> _CHALLENGE_
Write the data out again exactly, with no pictures.

........

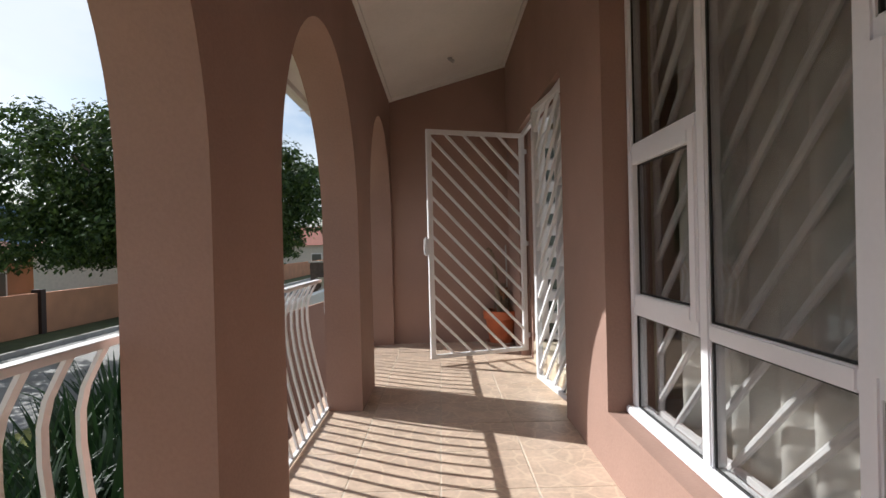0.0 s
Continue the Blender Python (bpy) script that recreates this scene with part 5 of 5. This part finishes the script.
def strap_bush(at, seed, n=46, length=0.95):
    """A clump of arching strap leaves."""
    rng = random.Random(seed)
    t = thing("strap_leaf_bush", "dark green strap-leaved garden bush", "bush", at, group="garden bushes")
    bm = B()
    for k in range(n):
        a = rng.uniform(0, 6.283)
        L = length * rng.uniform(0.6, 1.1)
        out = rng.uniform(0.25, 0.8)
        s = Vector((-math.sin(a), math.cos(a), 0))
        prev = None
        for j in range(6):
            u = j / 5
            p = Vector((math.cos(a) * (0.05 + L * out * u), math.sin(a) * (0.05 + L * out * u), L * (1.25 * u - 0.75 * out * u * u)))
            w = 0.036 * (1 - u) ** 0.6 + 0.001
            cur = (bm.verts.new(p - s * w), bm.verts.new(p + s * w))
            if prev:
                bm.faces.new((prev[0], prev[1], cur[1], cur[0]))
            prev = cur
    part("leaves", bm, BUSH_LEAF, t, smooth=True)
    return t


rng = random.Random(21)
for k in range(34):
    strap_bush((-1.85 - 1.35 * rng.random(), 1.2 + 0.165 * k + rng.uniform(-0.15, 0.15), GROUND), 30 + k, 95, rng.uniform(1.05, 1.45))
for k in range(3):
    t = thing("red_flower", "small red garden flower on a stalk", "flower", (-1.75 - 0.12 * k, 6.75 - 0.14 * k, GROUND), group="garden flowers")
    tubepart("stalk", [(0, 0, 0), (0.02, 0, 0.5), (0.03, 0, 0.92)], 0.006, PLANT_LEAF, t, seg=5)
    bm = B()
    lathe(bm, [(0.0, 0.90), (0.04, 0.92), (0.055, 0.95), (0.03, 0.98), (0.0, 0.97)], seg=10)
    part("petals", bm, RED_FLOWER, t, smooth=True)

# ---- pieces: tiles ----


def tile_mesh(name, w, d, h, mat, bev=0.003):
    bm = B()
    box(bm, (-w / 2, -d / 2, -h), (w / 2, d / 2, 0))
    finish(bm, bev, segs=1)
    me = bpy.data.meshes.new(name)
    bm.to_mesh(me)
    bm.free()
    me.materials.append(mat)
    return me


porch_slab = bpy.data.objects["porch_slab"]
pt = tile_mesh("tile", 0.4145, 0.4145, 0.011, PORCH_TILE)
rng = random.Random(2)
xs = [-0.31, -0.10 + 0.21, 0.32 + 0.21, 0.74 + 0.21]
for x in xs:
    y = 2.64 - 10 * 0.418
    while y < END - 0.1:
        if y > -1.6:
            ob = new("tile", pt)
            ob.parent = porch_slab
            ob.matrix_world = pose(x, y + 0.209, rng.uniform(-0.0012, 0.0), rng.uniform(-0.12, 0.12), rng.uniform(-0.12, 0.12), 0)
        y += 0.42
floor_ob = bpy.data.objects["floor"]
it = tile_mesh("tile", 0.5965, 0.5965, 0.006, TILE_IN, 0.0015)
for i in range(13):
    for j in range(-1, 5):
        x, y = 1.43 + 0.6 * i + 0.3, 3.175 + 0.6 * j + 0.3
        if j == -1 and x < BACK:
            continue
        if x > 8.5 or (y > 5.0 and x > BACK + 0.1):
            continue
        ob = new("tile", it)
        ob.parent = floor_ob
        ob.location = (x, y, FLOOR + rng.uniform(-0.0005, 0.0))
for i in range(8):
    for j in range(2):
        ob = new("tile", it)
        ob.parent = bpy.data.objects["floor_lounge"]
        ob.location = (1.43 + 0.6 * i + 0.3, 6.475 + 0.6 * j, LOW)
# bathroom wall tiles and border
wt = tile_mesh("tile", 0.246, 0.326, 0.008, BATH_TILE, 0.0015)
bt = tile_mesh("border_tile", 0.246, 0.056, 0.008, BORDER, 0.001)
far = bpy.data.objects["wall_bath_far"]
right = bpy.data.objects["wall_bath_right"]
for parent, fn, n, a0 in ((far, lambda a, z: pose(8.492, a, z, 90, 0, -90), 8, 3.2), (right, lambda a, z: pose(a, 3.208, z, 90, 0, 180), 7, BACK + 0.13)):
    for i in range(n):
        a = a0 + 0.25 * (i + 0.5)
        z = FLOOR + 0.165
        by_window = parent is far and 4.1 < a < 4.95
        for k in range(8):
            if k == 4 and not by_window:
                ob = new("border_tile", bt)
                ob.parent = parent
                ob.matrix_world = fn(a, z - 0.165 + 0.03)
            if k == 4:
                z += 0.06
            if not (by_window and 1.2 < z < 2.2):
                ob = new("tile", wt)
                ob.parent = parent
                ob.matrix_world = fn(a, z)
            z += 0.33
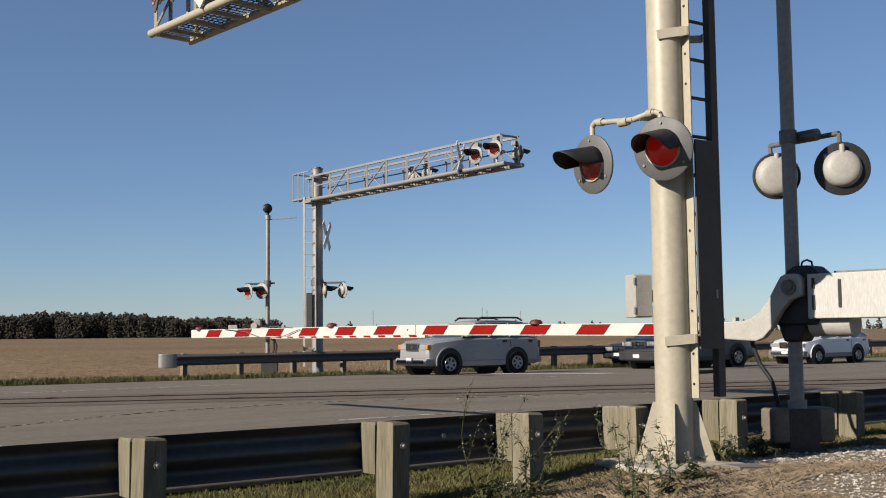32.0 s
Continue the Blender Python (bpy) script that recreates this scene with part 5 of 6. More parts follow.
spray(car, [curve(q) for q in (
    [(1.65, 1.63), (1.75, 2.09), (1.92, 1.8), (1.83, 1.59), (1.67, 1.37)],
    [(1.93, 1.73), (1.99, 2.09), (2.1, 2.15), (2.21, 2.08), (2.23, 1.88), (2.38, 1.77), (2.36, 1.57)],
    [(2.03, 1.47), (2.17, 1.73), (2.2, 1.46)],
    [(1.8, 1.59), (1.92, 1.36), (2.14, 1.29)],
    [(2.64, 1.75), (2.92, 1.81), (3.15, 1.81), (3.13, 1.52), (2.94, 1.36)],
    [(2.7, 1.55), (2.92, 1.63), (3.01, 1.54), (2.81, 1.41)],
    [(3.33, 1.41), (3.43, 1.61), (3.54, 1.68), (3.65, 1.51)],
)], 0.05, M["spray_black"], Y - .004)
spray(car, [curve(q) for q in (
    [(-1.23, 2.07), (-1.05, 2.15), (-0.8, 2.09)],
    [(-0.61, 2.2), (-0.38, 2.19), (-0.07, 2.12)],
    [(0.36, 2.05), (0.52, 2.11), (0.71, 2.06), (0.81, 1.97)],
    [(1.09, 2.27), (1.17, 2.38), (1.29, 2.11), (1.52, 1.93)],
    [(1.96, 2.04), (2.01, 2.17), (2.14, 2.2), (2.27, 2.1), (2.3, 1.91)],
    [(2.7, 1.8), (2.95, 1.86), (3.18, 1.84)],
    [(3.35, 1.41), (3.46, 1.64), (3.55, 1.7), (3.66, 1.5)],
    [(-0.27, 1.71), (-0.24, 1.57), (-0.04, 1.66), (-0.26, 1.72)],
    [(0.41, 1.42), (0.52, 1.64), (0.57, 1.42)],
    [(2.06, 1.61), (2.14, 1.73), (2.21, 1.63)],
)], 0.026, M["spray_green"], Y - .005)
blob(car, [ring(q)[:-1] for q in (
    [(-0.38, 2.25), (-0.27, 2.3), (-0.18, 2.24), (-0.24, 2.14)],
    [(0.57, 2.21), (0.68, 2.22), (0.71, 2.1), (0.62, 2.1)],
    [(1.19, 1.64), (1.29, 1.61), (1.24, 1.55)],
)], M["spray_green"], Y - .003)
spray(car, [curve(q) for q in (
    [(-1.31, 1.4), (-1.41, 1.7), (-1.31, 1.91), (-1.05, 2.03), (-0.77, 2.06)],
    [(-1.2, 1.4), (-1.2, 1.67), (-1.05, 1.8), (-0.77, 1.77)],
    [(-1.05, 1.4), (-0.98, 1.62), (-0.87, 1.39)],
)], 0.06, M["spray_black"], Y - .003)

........

> _ANSWER FOR THE TASK_
0.0 s
Continue the Blender Python (bpy) script that recreates this scene with part 5 of 5. This part finishes the script.
def strap_bush(at, seed, n=46, length=0.95):
    """A clump of arching strap leaves."""
    rng = random.Random(seed)
    t = thing("strap_leaf_bush", "dark green strap-leaved garden bush", "bush", at, group="garden bushes")
    bm = B()
    for k in range(n):
        a = rng.uniform(0, 6.283)
        L = length * rng.uniform(0.6, 1.1)
        out = rng.uniform(0.25, 0.8)
        s = Vector((-math.sin(a), math.cos(a), 0))
        prev = None
        for j in range(6):
            u = j / 5
            p = Vector((math.cos(a) * (0.05 + L * out * u), math.sin(a) * (0.05 + L * out * u), L * (1.25 * u - 0.75 * out * u * u)))
            w = 0.036 * (1 - u) ** 0.6 + 0.001
            cur = (bm.verts.new(p - s * w), bm.verts.new(p + s * w))
            if prev:
                bm.faces.new((prev[0], prev[1], cur[1], cur[0]))
            prev = cur
    part("leaves", bm, BUSH_LEAF, t, smooth=True)
    return t


rng = random.Random(21)
for k in range(34):
    strap_bush((-1.85 - 1.35 * rng.random(), 1.2 + 0.165 * k + rng.uniform(-0.15, 0.15), GROUND), 30 + k, 95, rng.uniform(1.05, 1.45))
for k in range(3):
    t = thing("red_flower", "small red garden flower on a stalk", "flower", (-1.75 - 0.12 * k, 6.75 - 0.14 * k, GROUND), group="garden flowers")
    tubepart("stalk", [(0, 0, 0), (0.02, 0, 0.5), (0.03, 0, 0.92)], 0.006, PLANT_LEAF, t, seg=5)
    bm = B()
    lathe(bm, [(0.0, 0.90), (0.04, 0.92), (0.055, 0.95), (0.03, 0.98), (0.0, 0.97)], seg=10)
    part("petals", bm, RED_FLOWER, t, smooth=True)

# ---- pieces: tiles ----


def tile_mesh(name, w, d, h, mat, bev=0.003):
    bm = B()
    box(bm, (-w / 2, -d / 2, -h), (w / 2, d / 2, 0))
    finish(bm, bev, segs=1)
    me = bpy.data.meshes.new(name)
    bm.to_mesh(me)
    bm.free()
    me.materials.append(mat)
    return me


porch_slab = bpy.data.objects["porch_slab"]
pt = tile_mesh("tile", 0.4145, 0.4145, 0.011, PORCH_TILE)
rng = random.Random(2)
xs = [-0.31, -0.10 + 0.21, 0.32 + 0.21, 0.74 + 0.21]
for x in xs:
    y = 2.64 - 10 * 0.418
    while y < END - 0.1:
        if y > -1.6:
            ob = new("tile", pt)
            ob.parent = porch_slab
            ob.matrix_world = pose(x, y + 0.209, rng.uniform(-0.0012, 0.0), rng.uniform(-0.12, 0.12), rng.uniform(-0.12, 0.12), 0)
        y += 0.42
floor_ob = bpy.data.objects["floor"]
it = tile_mesh("tile", 0.5965, 0.5965, 0.006, TILE_IN, 0.0015)
for i in range(13):
    for j in range(-1, 5):
        x, y = 1.43 + 0.6 * i + 0.3, 3.175 + 0.6 * j + 0.3
        if j == -1 and x < BACK:
            continue
        if x > 8.5 or (y > 5.0 and x > BACK + 0.1):
            continue
        ob = new("tile", it)
        ob.parent = floor_ob
        ob.location = (x, y, FLOOR + rng.uniform(-0.0005, 0.0))
for i in range(8):
    for j in range(2):
        ob = new("tile", it)
        ob.parent = bpy.data.objects["floor_lounge"]
        ob.location = (1.43 + 0.6 * i + 0.3, 6.475 + 0.6 * j, LOW)
# bathroom wall tiles and border
wt = tile_mesh("tile", 0.246, 0.326, 0.008, BATH_TILE, 0.0015)
bt = tile_mesh("border_tile", 0.246, 0.056, 0.008, BORDER, 0.001)
far = bpy.data.objects["wall_bath_far"]
right = bpy.data.objects["wall_bath_right"]
for parent, fn, n, a0 in ((far, lambda a, z: pose(8.492, a, z, 90, 0, -90), 8, 3.2), (right, lambda a, z: pose(a, 3.208, z, 90, 0, 180), 7, BACK + 0.13)):
    for i in range(n):
        a = a0 + 0.25 * (i + 0.5)
        z = FLOOR + 0.165
        by_window = parent is far and 4.1 < a < 4.95
        for k in range(8):
            if k == 4 and not by_window:
                ob = new("border_tile", bt)
                ob.parent = parent
                ob.matrix_world = fn(a, z - 0.165 + 0.03)
            if k == 4:
                z += 0.06
            if not (by_window and 1.2 < z < 2.2):
                ob = new("tile", wt)
                ob.parent = parent
                ob.matrix_world = fn(a, z)
            z += 0.33
32.0 s
Continue the Blender Python (bpy) script that recreates this scene with part 5 of 6. More parts follow.
spray(car, [curve(q) for q in (
    [(1.65, 1.63), (1.75, 2.09), (1.92, 1.8), (1.83, 1.59), (1.67, 1.37)],
    [(1.93, 1.73), (1.99, 2.09), (2.1, 2.15), (2.21, 2.08), (2.23, 1.88), (2.38, 1.77), (2.36, 1.57)],
    [(2.03, 1.47), (2.17, 1.73), (2.2, 1.46)],
    [(1.8, 1.59), (1.92, 1.36), (2.14, 1.29)],
    [(2.64, 1.75), (2.92, 1.81), (3.15, 1.81), (3.13, 1.52), (2.94, 1.36)],
    [(2.7, 1.55), (2.92, 1.63), (3.01, 1.54), (2.81, 1.41)],
    [(3.33, 1.41), (3.43, 1.61), (3.54, 1.68), (3.65, 1.51)],
)], 0.05, M["spray_black"], Y - .004)
spray(car, [curve(q) for q in (
    [(-1.23, 2.07), (-1.05, 2.15), (-0.8, 2.09)],
    [(-0.61, 2.2), (-0.38, 2.19), (-0.07, 2.12)],
    [(0.36, 2.05), (0.52, 2.11), (0.71, 2.06), (0.81, 1.97)],
    [(1.09, 2.27), (1.17, 2.38), (1.29, 2.11), (1.52, 1.93)],
    [(1.96, 2.04), (2.01, 2.17), (2.14, 2.2), (2.27, 2.1), (2.3, 1.91)],
    [(2.7, 1.8), (2.95, 1.86), (3.18, 1.84)],
    [(3.35, 1.41), (3.46, 1.64), (3.55, 1.7), (3.66, 1.5)],
    [(-0.27, 1.71), (-0.24, 1.57), (-0.04, 1.66), (-0.26, 1.72)],
    [(0.41, 1.42), (0.52, 1.64), (0.57, 1.42)],
    [(2.06, 1.61), (2.14, 1.73), (2.21, 1.63)],
)], 0.026, M["spray_green"], Y - .005)
blob(car, [ring(q)[:-1] for q in (
    [(-0.38, 2.25), (-0.27, 2.3), (-0.18, 2.24), (-0.24, 2.14)],
    [(0.57, 2.21), (0.68, 2.22), (0.71, 2.1), (0.62, 2.1)],
    [(1.19, 1.64), (1.29, 1.61), (1.24, 1.55)],
)], M["spray_green"], Y - .003)
spray(car, [curve(q) for q in (
    [(-1.31, 1.4), (-1.41, 1.7), (-1.31, 1.91), (-1.05, 2.03), (-0.77, 2.06)],
    [(-1.2, 1.4), (-1.2, 1.67), (-1.05, 1.8), (-0.77, 1.77)],
    [(-1.05, 1.4), (-0.98, 1.62), (-0.87, 1.39)],
)], 0.06, M["spray_black"], Y - .003)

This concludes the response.